While reading this book I kept a close lookout for the use of “personification” . Zola breathes life into inanimate objects making them an integral part of the story
Cathédrale: ( personification)
- ces vieilles pierres viviait et pensait... ( these old stones live and think)
- the religious ceremonies which are the “le battement de ses veines” ( fluttering, beating is its veins)
- Cette âme d’un autra age ( a soul of another age…) ( pp 51)
- La maison (de Hubet)..scellée à ces pierres , ….vivant de leur sang” ( sealed to these old stones, living on their blood) ( pg 51)
- la croupe géante de l’église ( rump) (pp 98)
- l’abside entière s’éveillait et grondait, ( the sanctuary of church is awake and scolds…) ( pp 101)
- les moindres soupirs de la cathédrale lui parvenaient.. ( the sighs of the church reached her) (pp 205)
- C’est ma vieille amie la cathédrale...je distingue une langue que je comprends…”( …,I understand the language of the cathédrale) ( pp 250)
Time to turn out the lights…..and stop reading, I’m exahusted!
- I found a few similarites between the book Le Notre-Dame de Paris and Le Rêve
- Orphan found in front of cathédrale
- Cathédrale becomes becomes a mother figure/dear friend to the child.
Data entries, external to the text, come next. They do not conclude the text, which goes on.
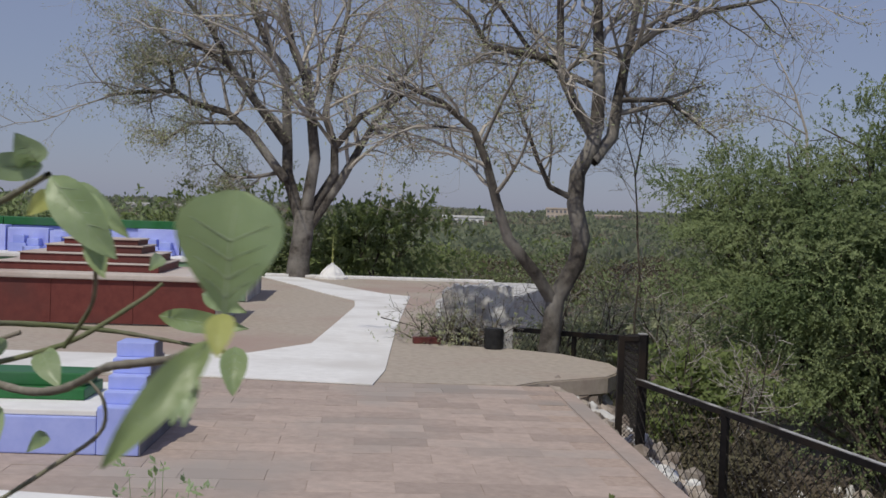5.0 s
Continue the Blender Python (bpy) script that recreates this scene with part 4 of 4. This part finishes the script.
def blade(base, tip, width, kind=""):
    """A folded leaf blade from base to tip, arched, with a raised midrib and side veins."""
    base, tip = INV @ Vector(base), INV @ Vector(tip)
    y = tip - base
    ln = y.length
    y.normalize()
    toward = (INV @ Vector((0.31, -0.01, 1.61)) - base).normalized()
    x = y.cross(toward).normalized()
    z = x.cross(y)
    m = Matrix(((x.x, y.x, z.x), (x.y, y.y, z.y), (x.z, y.z, z.z)))
    bm = bmesh.new()
    rows, cols = 10, 6
    peak = 0.70 if kind == "big" else 0.42

    def surf(u, v):
        w = math.sin(math.pi * u ** (math.log(0.5) / math.log(peak))) ** (0.48 if kind == "big" else 0.75) * width / 2
        return base + m @ Vector((v * w, u * ln, abs(v) * w * 0.35 - 0.16 * ln * (u - 0.5) ** 2 * 4 * 0.5 + 0.014 * ln * math.sin(u * 13 + v * 3)))

    grid = [[bm.verts.new(surf(min(max(i / rows, 0.004), 0.996), 2 * j / cols - 1)) for j in range(cols + 1)] for i in range(rows + 1)]
    for i in range(rows):
        for j in range(cols):
            bm.faces.new((grid[i][j], grid[i][j + 1], grid[i + 1][j + 1], grid[i + 1][j]))
    leaf = part("leaf", bm, M_YLEAF if kind == "yellow" else M_NEARLEAF, branch, "yellowed leaf" if kind == "yellow" else "", True)
    if kind != "yellow":
        s = Soup()
        lift = m @ Vector((0, 0, width * 0.002))
        s.tube([surf(u / 8, 0) + lift for u in range(0, 8)], [width * 0.015 * (1.1 - u / 8) for u in range(0, 8)], 4)
        if width > 0.008:
            for u in (0.15, 0.3, 0.45, 0.6):
                for sg in (-1, 1):
                    s.tube([surf(u + 0.16 * q, sg * 0.75 * q) + lift for q in (0, 0.5, 1)], [width * 0.010, width * 0.007, width * 0.003], 4)
        o = s.ob("vein", M_VEIN)
        o.parent = leaf
    return leaf


stem(0.0014, 0.0006, (-0.05, 0.179, 1.568), (-0.007, 0.173, 1.564), (0.035, 0.165, 1.565), (0.075, 0.153, 1.571), (0.104, 0.143, 1.578), (0.132, 0.131, 1.585), (0.161, 0.12, 1.59), (0.182, 0.114, 1.594), (0.2, 0.107, 1.6))
stem(0.0013, 0.0006, (-0.05, 0.179, 1.568), (-0.052, 0.197, 1.574), (-0.049, 0.221, 1.573), (-0.036, 0.24, 1.571), (-0.025, 0.255, 1.568), (-0.009, 0.272, 1.564))
stem(0.0014, 0.0008, (-0.054, 0.171, 1.568), (-0.015, 0.164, 1.593), (0.016, 0.159, 1.611), (0.049, 0.155, 1.62), (0.071, 0.152, 1.625))
stem(0.0009, 0.0006, (-0.045, 0.226, 1.565), (-0.024, 0.224, 1.582), (0.01, 0.204, 1.599), (0.043, 0.182, 1.608))
stem(0.0013, 0.0007, (-0.075, 0.169, 1.546), (-0.063, 0.195, 1.556), (-0.045, 0.226, 1.566), (-0.032, 0.247, 1.581), (-0.026, 0.255, 1.589))
stem(0.001, 0.0006, (-0.068, 0.208, 1.503), (-0.058, 0.23, 1.518), (-0.042, 0.24, 1.532), (-0.035, 0.237, 1.545), (-0.039, 0.233, 1.553))
stem(0.0042, 0.0028, (-0.201, 0.121, 1.476), (-0.195, 0.128, 1.501), (-0.186, 0.136, 1.524), (-0.164, 0.149, 1.548), (-0.149, 0.163, 1.559), (-0.131, 0.18, 1.565), (-0.113, 0.194, 1.565), (-0.094, 0.206, 1.562))
stem(0.0032, 0.0024, (-0.279, 0.081, 1.583), (-0.24, 0.117, 1.579), (-0.199, 0.15, 1.58), (-0.159, 0.169, 1.579), (-0.13, 0.184, 1.574), (-0.113, 0.194, 1.566))
stem(0.0018, 0.001, (-0.165, 0.118, 1.498), (-0.162, 0.132, 1.506), (-0.154, 0.162, 1.522), (-0.137, 0.183, 1.538), (-0.114, 0.209, 1.553), (-0.089, 0.233, 1.566))
stem(0.001, 0.0006, (-0.158, 0.153, 1.55), (-0.154, 0.157, 1.539), (-0.152, 0.158, 1.529))
blade((0.2, 0.107, 1.602), (0.201, 0.108, 1.621), 0.016, "big")
blade((0.199, 0.106, 1.599), (0.195, 0.09, 1.581), 0.0057, "long")
blade((0.2, 0.107, 1.603), (0.204, 0.103, 1.597), 0.0044, "yellow")
blade((0.175, 0.12, 1.591), (0.178, 0.114, 1.582), 0.0037)
blade((0.175, 0.121, 1.59), (0.18, 0.115, 1.582), 0.0029)
blade((0.071, 0.151, 1.627), (0.069, 0.132, 1.626), 0.0073)
blade((0.07, 0.15, 1.627), (0.075, 0.141, 1.634), 0.0081)
blade((0.076, 0.149, 1.625), (0.092, 0.158, 1.605), 0.0108)
blade((0.076, 0.159, 1.622), (0.086, 0.158, 1.602), 0.0081)
blade((0.066, 0.162, 1.624), (0.082, 0.168, 1.61), 0.0058)
blade((0.072, 0.153, 1.621), (0.076, 0.144, 1.615), 0.0051, "yellow")
blade((-0.007, 0.278, 1.61), (-0.008, 0.258, 1.603), 0.0078)
blade((-0.026, 0.255, 1.6), (-0.018, 0.244, 1.595), 0.0054)
blade((-0.05, 0.219, 1.565), (-0.033, 0.217, 1.553), 0.0099)
blade((-0.055, 0.21, 1.564), (-0.049, 0.196, 1.569), 0.0065)
blade((-0.027, 0.253, 1.577), (0.005, 0.27, 1.574), 0.0086)
blade((0.043, 0.182, 1.608), (0.054, 0.179, 1.598), 0.0067)
blade((-0.091, 0.179, 1.535), (-0.073, 0.174, 1.514), 0.0095)
blade((-0.065, 0.208, 1.544), (-0.05, 0.203, 1.531), 0.0093)
blade((-0.074, 0.206, 1.526), (-0.064, 0.196, 1.524), 0.0045)
blade((-0.061, 0.23, 1.531), (-0.052, 0.217, 1.527), 0.0059)
blade((-0.162, 0.149, 1.573), (-0.15, 0.129, 1.541), 0.0212)
blade((-0.147, 0.168, 1.559), (-0.131, 0.164, 1.536), 0.0187)
blade((-0.12, 0.181, 1.569), (-0.101, 0.182, 1.541), 0.0101)
blade((-0.181, 0.13, 1.545), (-0.165, 0.122, 1.524), 0.0253)
blade((-0.157, 0.154, 1.547), (-0.138, 0.152, 1.522), 0.0067)
blade((-0.134, 0.19, 1.539), (-0.113, 0.191, 1.518), 0.0101)
blade((-0.131, 0.189, 1.522), (-0.128, 0.162, 1.52), 0.0057)
blade((-0.134, 0.188, 1.537), (-0.12, 0.19, 1.548), 0.0075)
blade((-0.16, 0.17, 1.593), (-0.136, 0.187, 1.58), 0.0117)
blade((-0.216, 0.129, 1.64), (-0.205, 0.115, 1.634), 0.011)
blade((-0.215, 0.133, 1.634), (-0.199, 0.136, 1.626), 0.0073)
blade((-0.195, 0.128, 1.566), (-0.181, 0.122, 1.561), 0.0106)
blade((0.068, 0.215, 1.578), (0.076, 0.208, 1.565), 0.0081)
blade((-0.038, 0.281, 1.584), (-0.015, 0.285, 1.578), 0.0078)
blade((-0.106, 0.219, 1.54), (-0.089, 0.218, 1.53), 0.0078)
blade((-0.219, 0.12, 1.605), (-0.201, 0.131, 1.623), 0.0059)

stem(0.006, 0.0042, (-0.35, 0.02, -0.45), (-0.33, 0.06, 0.3), (-0.28, 0.09, 0.9), (-0.24, 0.11, 1.25), (-0.201, 0.121, 1.476))


# ---------- paving slabs ----------
def paving():
    """Sandstone slabs in running bond, each a little uneven, over a mortar bed."""
    bed = mesh_ob("paving", prism(uvpoly([(-11, 5.8), (PAVE_R - 0.1, 5.8), (PAVE_R - 0.1, 10.74), (-11, 10.74)]), -0.045, -0.0085), M_JOINT)
    tagged(bed, "pinkish red sandstone paving laid in running bond", "paving", kind="structure")
    r = random.Random(77)
    L, W = 0.52, 0.27
    meshes = []
    for k in range(5):
        bm = bbox(-L / 2 + 0.001, -W / 2 + 0.001, -0.025, L / 2 - 0.001, W / 2 - 0.001, 0)
        top = [e for e in bm.edges if all(v.co.z > -0.001 for v in e.verts)]
        bmesh.ops.bevel(bm, geom=top, offset=0.0012, segments=1, affect="EDGES")
        for v in bm.verts:
            v.co += Vector((r.uniform(-0.0015, 0.0015), r.uniform(-0.0015, 0.0015), r.uniform(-0.0012, 0.0012)))
        me = bpy.data.meshes.new("slab")
        bm.to_mesh(me)
        bm.free()
        me.materials.append(M_STONE)
        meshes.append(me)
    rest = []
    row, b = 0, 5.86 + W / 2
    while b < 10.72:
        a = PAVE_R - 0.13 - L / 2 - (L / 2 if row % 2 else 0)
        while a > -10.8:
            z = -0.004 + r.uniform(-0.0015, 0.0015)
            if a > -2.6:
                o = new("slab", meshes[r.randrange(5)])
                o.parent = bed
                o.matrix_world = Matrix.Translation(uv(a, b, z)) @ pose(0, 0, 0, r.uniform(-0.12, 0.12), r.uniform(-0.12, 0.12), 45)
            else:
                rest.append((a, b, z))
            a -= L
        row += 1
        b += W
    v, f = [], []
    for a, b, z in rest:
        n = len(v)
        for zz, q in ((z - 0.02, 0.004), (z, 0.006)):
            for sa, sb in ((-1, -1), (1, -1), (1, 1), (-1, 1)):
                v.append(tuple(uv(a + sa * (L / 2 - q), b + sb * (W / 2 - q), zz)))
        f += [(n + 4, n + 5, n + 6, n + 7), (n, n + 1, n + 5, n + 4), (n + 1, n + 2, n + 6, n + 5), (n + 2, n + 3, n + 7, n + 6), (n + 3, n, n + 4, n + 7)]
    me = bpy.data.meshes.new("slab_rest")
    me.from_pydata(v, [], f)
    me.update()
    me.materials.append(M_STONEREST)
    o = new("slab_rest", me)
    o.parent = bed
    tagged(o, kind="stuff")


paving()
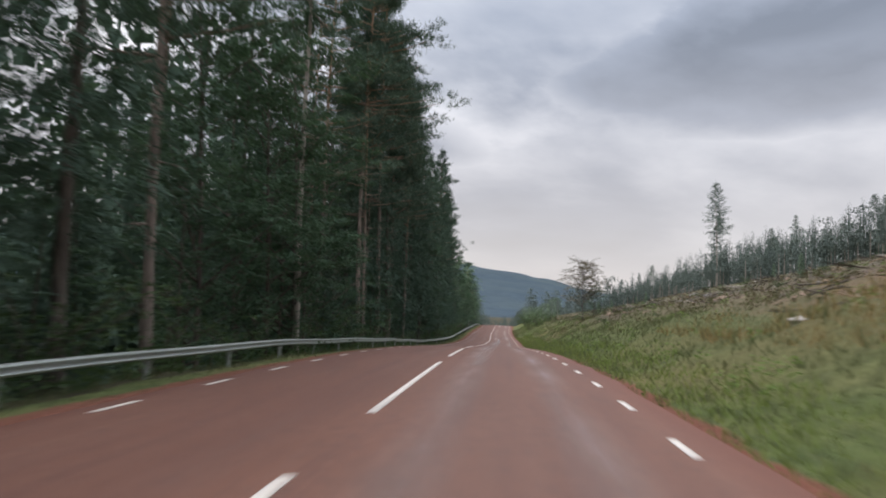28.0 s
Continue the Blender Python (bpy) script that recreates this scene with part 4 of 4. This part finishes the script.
# landmark trees
stand(FULL, 220.4, 11.0, 22.4, 24, 1.0, 1.25)
stand(SPRUCES[0], 305.6, -7.0, 29.5, 24, 0.4, 0.78)
stand(SPRUCES[1], 302.0, -8.5, 25.0, 24, 2.0, 0.8)
stand(SPRUCES[2], 247.5, -8.0, 25.0, 24, 2.0, 0.8)
stand(SPRUCES[3], 256.3, -8.0, 27.0, 24, 1.0, 0.85)
stand(WHITE[0], 235.8, -8.1, 16, 15, 0.3)
stand(WHITE[1], 231.4, -7.7, 15, 15, 1.3)
stand(BIRCHES[2], 246.0, 8.9, 12.5, 15, 2.3)
stand(BIRCHES[3], 238.5, 9.8, 13, 15, 0.3)
stand(BENT, 280.0, 10.6, 14.5, 13, 0.8, 1.3)
stand(LUSH[0], 277.0, 10.2, 9.5, 13, 2.0, 1.3)
stand(ALDERS[3], 280.5, 9.6, 5.0, 11, 2.8, 1.7)
stand(ALDERS[0], 278.0, 12.5, 12.0, 11, 0.8, 1.1)
stand(ALDERS[2], 283.5, 12.0, 10.5, 11, 0.2, 1.2)
stand(LONE, 481.3, 9.6, 6.0, 8, 0.8, 0.95)
stand(ALDERS[1], 484.5, 11.0, 3.6, 11, 0.8, 1.5)
stand(PINES[1], 304.6, -7.4, 25, 24, 0.5)
stand(GREY_PINE, 336.6, -7.2, 24, 24, 0.5)
stand(GREY_PINE, 396.0, -6.8, 24, 24, 2.5)
stand(GREY_PINE, 441.0, -7.2, 25, 24, 4.0)
stand(PINES[3], 317.5, -7.6, 24, 24, 0.5)
stand(PINES[1], 454.3, -7.2, 27, 24, 0.5)
stand(PINES[2], 459.6, -7.0, 28, 24, 1.5)
stand(PINES[0], 466.0, -8.2, 27, 24, 2.5)
stand(PINES[3], 352.4, -9.0, 25, 24, 1.5)
for s, lat, tall in ((24, -11.5, 17), (32, -12.0, 18), (36, -10.8, 16), (41, -11.6, 17), (47, -10.2, 15), (53, -11.0, 16)):
    stand(SPRUCES[int(s) % 4], s, lat, tall, 24, wide=0.95)
for s, tall in ((57.0, 13.5), (64.5, 14.0), (70.0, 15.5), (78.0, 14.5), (84.0, 17.0), (92.0, 17.5), (97.0, 18.5)):
    stand(SPRUCES[int(s) % 4], s, -9.8 - 0.01 * s, tall, 24, wide=0.95)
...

- Portail de Sainte-Agnès in cathédrale was inspiried by Portail de la Vierge in the Nôtre-Dame de Paris
If your interested….here is the link for the Golden Legend ( Légende dorée) or the Lives of the Saints composed by Jacobus Voragine!
Description of flying buttresses on the church as seen at night, bridges leading to nowhere
(pp 102) “les arcs-boutants jetés comme des ponts dan le vide.”
Everthing stopped while reading this book, beds not made, laundry still in the machine, cats not feed….I had to finish reading this first. Captivating how Zola can express the feelings of a childless couple, Monseigneur riddled with guilt and the happiness of innocent lovers.
Just when you think it can’t get any better it does. This was by far one of the best romantic stories I’ ve read in a long time. It is yet another of Zola’s books that stands in the shadows of his most famous works. Please, don’t miss this gem of a book. 247 pages, 14 chapters….you could finish it in a weekend easily!